» AIM:
Quote only the lines from the line containing "# ---- helpers" to the line containing "return 1 + round(t * FPS)", with both of those lines included, please, exactly as written.

# START OF DATA TO PROCESS

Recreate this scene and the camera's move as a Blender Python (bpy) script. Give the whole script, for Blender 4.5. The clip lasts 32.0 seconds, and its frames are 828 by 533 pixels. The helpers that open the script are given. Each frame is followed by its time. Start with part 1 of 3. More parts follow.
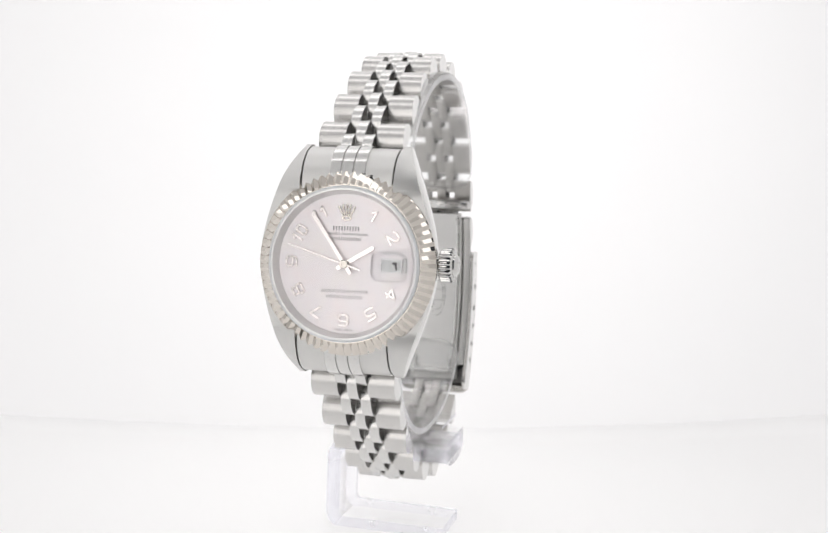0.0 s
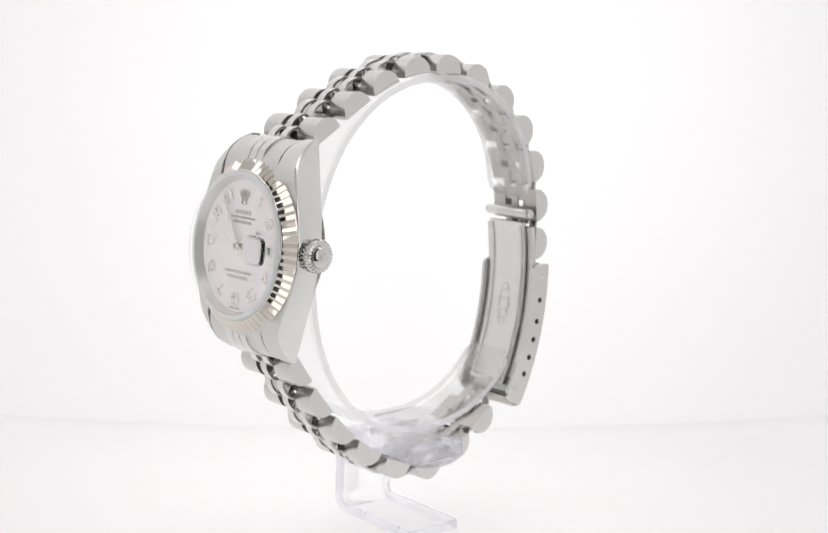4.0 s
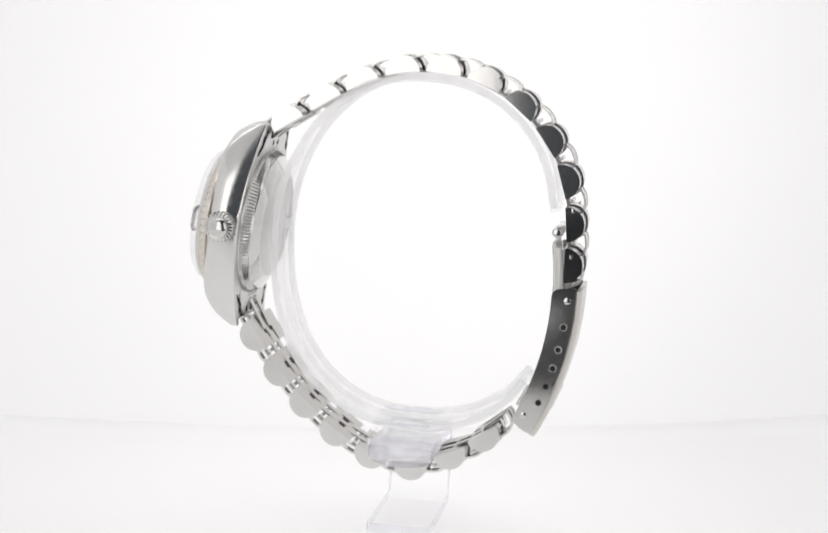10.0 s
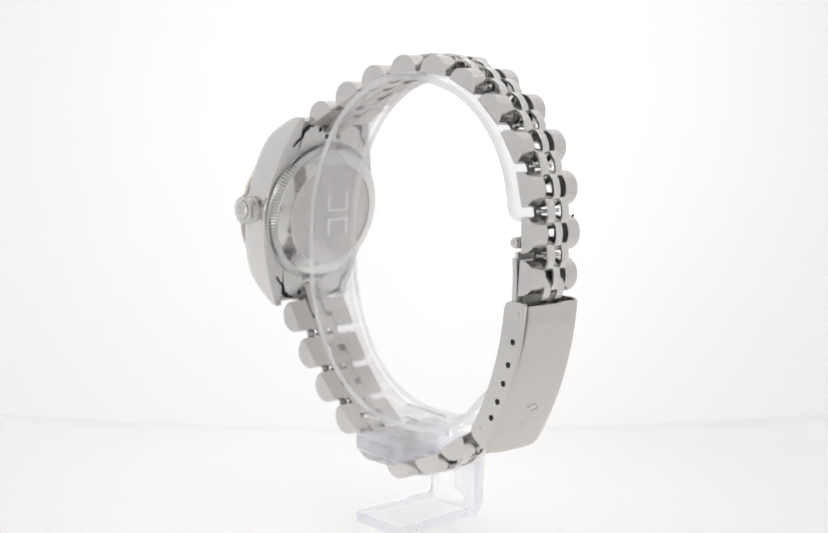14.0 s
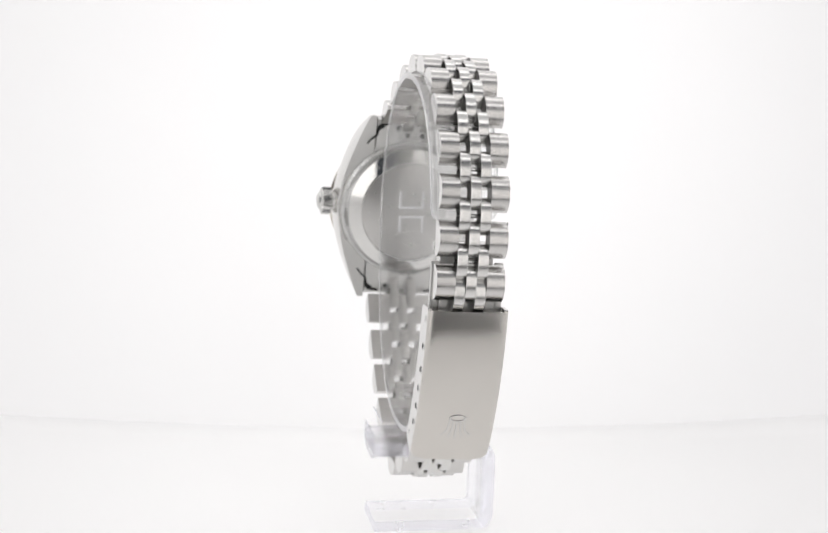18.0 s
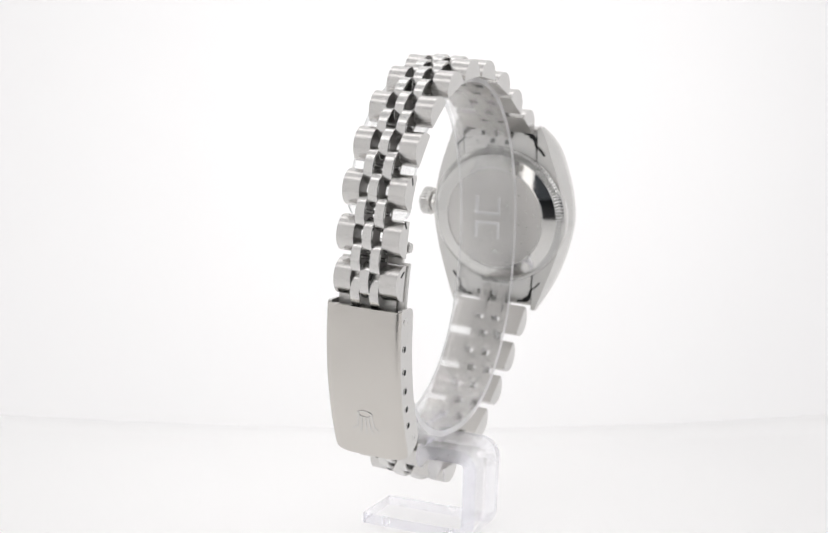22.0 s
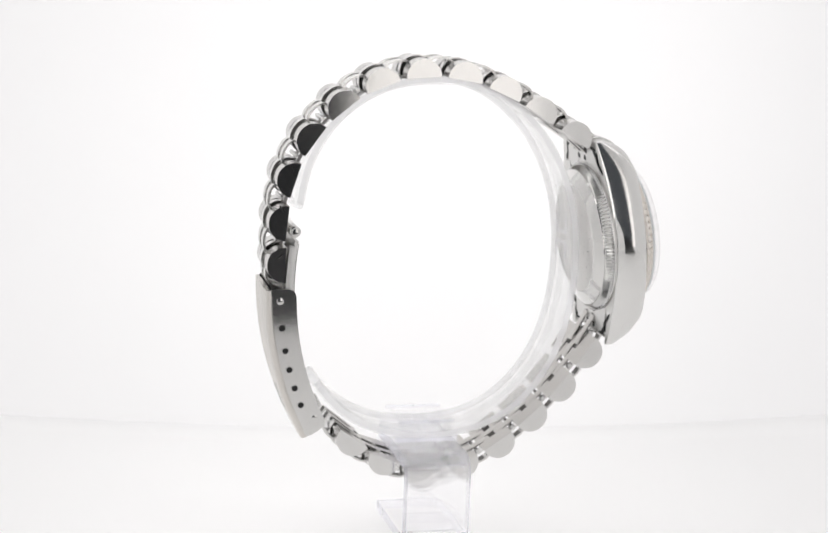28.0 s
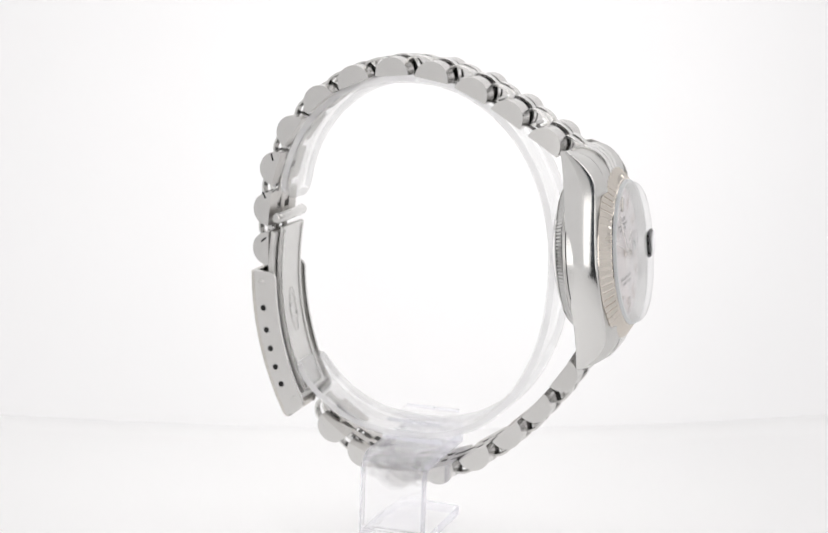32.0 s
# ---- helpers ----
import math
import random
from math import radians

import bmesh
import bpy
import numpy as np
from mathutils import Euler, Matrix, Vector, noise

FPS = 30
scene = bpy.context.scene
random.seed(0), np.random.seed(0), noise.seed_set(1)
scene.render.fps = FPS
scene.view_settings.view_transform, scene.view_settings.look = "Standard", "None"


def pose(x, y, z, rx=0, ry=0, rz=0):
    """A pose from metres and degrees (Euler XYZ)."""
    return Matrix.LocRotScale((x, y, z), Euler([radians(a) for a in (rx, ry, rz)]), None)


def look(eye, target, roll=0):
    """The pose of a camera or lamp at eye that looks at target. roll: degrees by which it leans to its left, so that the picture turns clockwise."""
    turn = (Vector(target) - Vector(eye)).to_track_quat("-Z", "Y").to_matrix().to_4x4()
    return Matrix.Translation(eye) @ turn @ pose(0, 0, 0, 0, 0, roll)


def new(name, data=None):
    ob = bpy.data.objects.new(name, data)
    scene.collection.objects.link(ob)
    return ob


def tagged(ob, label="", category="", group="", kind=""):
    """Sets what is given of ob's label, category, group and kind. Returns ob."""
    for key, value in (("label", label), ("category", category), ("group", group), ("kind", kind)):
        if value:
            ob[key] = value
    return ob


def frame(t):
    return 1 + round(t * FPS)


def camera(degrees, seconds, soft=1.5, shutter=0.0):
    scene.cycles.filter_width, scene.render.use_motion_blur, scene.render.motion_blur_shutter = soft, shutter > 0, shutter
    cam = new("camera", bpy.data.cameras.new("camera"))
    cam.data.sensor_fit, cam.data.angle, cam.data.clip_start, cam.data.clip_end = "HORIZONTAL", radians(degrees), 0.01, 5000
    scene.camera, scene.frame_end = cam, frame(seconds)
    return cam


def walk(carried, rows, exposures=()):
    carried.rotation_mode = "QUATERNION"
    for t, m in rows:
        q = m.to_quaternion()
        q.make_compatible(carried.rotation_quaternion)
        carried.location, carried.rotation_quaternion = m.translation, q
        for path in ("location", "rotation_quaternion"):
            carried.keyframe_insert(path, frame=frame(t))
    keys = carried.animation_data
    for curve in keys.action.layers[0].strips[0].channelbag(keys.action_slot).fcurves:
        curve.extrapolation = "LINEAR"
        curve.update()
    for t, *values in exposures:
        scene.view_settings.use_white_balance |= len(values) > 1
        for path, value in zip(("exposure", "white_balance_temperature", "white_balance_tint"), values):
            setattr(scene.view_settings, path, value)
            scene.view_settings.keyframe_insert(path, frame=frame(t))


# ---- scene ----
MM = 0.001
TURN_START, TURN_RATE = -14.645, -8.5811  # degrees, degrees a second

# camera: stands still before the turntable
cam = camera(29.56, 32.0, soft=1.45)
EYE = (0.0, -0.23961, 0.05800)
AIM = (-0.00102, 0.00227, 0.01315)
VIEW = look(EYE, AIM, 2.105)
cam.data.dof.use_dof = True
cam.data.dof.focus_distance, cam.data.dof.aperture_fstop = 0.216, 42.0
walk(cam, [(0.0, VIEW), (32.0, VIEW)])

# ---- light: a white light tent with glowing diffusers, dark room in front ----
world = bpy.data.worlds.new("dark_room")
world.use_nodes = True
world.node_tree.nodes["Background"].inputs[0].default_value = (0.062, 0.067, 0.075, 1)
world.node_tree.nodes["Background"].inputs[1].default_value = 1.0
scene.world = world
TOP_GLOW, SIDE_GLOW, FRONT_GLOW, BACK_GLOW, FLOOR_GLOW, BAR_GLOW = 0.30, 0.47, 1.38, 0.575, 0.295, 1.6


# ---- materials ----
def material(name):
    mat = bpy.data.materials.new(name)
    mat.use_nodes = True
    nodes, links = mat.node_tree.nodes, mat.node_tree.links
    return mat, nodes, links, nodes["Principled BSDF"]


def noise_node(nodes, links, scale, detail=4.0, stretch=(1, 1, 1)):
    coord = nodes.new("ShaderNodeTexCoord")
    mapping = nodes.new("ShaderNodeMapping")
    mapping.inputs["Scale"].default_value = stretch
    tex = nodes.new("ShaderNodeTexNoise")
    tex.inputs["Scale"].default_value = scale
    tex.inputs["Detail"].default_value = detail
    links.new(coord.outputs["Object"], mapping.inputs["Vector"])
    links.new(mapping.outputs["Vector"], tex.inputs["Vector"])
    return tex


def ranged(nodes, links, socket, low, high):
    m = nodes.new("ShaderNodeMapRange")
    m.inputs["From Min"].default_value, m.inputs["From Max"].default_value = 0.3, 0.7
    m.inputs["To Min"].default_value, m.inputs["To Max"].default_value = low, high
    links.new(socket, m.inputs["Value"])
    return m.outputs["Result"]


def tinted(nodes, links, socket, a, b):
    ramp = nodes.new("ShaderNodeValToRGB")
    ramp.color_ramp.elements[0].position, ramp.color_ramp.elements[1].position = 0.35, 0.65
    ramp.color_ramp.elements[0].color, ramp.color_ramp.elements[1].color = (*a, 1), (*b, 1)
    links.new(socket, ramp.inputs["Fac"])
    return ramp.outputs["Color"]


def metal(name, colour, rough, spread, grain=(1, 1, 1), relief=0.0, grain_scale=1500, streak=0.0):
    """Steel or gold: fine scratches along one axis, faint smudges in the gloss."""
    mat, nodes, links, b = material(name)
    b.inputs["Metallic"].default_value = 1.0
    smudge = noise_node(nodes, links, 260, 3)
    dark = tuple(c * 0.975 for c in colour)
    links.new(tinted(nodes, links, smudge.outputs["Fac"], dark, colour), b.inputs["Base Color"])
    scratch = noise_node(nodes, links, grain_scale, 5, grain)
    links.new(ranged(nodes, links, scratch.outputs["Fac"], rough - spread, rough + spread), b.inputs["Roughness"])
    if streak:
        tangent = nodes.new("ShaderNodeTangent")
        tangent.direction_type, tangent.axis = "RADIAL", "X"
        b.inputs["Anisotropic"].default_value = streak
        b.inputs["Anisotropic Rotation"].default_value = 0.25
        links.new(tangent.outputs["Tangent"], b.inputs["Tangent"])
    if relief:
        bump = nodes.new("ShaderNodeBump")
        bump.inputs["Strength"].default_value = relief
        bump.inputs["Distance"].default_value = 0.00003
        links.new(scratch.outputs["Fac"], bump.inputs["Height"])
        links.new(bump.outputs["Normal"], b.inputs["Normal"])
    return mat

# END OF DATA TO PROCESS
# START OF DATA TO PROCESS

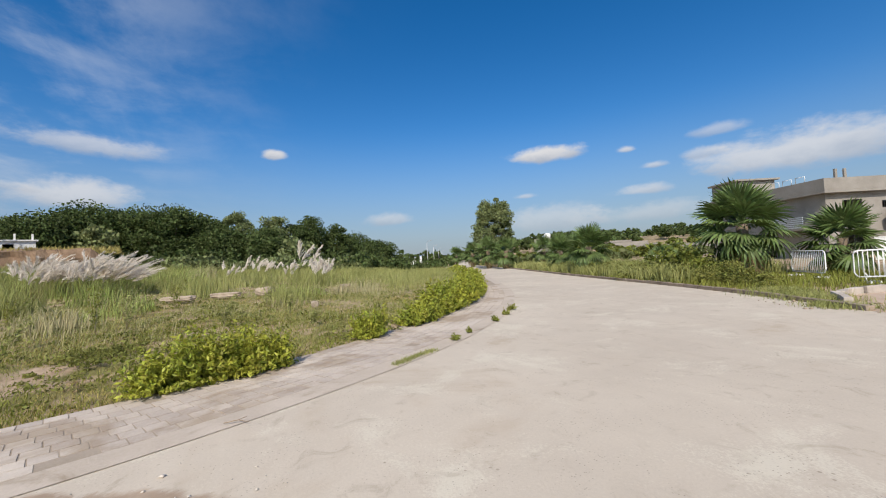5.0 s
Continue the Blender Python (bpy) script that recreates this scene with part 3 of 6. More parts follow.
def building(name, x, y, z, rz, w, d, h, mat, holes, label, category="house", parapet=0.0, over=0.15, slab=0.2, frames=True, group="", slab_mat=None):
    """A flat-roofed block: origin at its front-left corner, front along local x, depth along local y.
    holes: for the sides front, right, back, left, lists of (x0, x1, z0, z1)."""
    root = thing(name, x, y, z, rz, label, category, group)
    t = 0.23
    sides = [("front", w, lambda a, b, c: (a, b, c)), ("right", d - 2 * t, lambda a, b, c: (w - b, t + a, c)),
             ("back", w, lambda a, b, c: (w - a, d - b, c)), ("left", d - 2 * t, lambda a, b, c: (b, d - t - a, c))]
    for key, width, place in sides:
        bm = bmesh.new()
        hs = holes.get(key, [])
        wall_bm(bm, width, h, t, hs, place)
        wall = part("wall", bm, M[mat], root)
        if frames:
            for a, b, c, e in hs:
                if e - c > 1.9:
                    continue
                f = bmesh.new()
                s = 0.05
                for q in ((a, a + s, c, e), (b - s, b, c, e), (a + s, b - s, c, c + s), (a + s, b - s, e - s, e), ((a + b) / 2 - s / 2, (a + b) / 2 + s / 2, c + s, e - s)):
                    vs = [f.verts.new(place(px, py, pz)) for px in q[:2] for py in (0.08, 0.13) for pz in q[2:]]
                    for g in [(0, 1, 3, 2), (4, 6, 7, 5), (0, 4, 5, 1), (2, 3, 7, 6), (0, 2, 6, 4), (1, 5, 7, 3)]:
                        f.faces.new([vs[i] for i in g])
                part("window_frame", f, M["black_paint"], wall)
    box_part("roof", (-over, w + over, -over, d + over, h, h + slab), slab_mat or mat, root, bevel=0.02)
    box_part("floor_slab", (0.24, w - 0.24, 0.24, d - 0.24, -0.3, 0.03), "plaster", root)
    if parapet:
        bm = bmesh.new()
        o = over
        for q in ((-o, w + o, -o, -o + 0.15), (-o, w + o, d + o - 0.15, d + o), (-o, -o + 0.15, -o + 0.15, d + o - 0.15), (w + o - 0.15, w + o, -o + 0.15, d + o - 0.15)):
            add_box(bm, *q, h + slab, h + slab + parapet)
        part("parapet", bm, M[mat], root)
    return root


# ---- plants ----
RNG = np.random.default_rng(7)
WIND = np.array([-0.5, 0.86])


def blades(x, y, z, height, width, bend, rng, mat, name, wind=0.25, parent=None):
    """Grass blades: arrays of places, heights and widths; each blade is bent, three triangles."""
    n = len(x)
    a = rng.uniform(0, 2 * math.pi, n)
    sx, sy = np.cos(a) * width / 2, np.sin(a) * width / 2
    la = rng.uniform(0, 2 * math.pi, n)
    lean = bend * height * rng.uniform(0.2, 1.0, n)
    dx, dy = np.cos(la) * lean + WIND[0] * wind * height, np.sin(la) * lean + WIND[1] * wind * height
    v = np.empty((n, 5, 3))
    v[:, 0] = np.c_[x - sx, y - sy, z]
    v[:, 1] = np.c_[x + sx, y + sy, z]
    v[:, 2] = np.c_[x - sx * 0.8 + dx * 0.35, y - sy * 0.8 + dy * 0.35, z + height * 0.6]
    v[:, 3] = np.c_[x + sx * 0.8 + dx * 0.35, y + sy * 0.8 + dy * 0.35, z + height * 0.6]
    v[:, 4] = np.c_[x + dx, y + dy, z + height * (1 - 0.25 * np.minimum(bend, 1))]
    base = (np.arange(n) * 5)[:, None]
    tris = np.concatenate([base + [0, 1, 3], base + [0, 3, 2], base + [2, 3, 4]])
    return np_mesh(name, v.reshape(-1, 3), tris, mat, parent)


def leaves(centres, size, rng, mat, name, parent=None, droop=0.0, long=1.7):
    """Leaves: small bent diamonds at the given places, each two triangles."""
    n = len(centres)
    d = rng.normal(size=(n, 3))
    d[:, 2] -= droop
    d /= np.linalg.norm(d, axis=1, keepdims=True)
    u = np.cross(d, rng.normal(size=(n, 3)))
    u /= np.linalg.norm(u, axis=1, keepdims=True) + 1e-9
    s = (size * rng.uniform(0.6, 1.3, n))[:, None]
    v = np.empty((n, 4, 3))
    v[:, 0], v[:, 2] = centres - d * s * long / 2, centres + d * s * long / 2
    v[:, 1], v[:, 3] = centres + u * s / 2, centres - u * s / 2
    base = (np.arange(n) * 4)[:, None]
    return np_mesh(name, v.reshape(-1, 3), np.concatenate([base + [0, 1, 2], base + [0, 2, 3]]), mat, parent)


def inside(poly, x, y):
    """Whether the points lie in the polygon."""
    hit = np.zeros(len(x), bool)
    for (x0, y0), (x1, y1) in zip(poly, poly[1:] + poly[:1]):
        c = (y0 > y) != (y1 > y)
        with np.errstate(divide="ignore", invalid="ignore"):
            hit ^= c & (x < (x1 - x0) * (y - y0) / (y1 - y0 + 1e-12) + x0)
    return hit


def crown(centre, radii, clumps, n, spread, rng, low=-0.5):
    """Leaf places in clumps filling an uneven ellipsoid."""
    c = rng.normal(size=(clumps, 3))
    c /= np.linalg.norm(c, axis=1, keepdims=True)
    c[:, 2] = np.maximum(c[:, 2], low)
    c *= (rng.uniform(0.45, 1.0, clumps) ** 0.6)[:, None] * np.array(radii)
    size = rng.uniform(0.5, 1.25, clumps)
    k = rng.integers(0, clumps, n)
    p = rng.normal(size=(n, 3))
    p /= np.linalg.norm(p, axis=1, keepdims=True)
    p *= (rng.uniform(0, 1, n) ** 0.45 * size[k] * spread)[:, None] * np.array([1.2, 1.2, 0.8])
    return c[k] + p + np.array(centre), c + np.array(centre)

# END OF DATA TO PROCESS

» WRITTEN ANSWER:
# ---- helpers ----
import math
import random
from math import radians

import bmesh
import bpy
import numpy as np
from mathutils import Euler, Matrix, Vector, noise

FPS = 30
scene = bpy.context.scene
random.seed(0), np.random.seed(0), noise.seed_set(1)
scene.render.fps = FPS
scene.view_settings.view_transform, scene.view_settings.look = "Standard", "None"


def pose(x, y, z, rx=0, ry=0, rz=0):
    """A pose from metres and degrees (Euler XYZ)."""
    return Matrix.LocRotScale((x, y, z), Euler([radians(a) for a in (rx, ry, rz)]), None)


def look(eye, target, roll=0):
    """The pose of a camera or lamp at eye that looks at target. roll: degrees by which it leans to its left, so that the picture turns clockwise."""
    turn = (Vector(target) - Vector(eye)).to_track_quat("-Z", "Y").to_matrix().to_4x4()
    return Matrix.Translation(eye) @ turn @ pose(0, 0, 0, 0, 0, roll)


def new(name, data=None):
    ob = bpy.data.objects.new(name, data)
    scene.collection.objects.link(ob)
    return ob


def tagged(ob, label="", category="", group="", kind=""):
    """Sets what is given of ob's label, category, group and kind. Returns ob."""
    for key, value in (("label", label), ("category", category), ("group", group), ("kind", kind)):
        if value:
            ob[key] = value
    return ob


def frame(t):
    return 1 + round(t * FPS)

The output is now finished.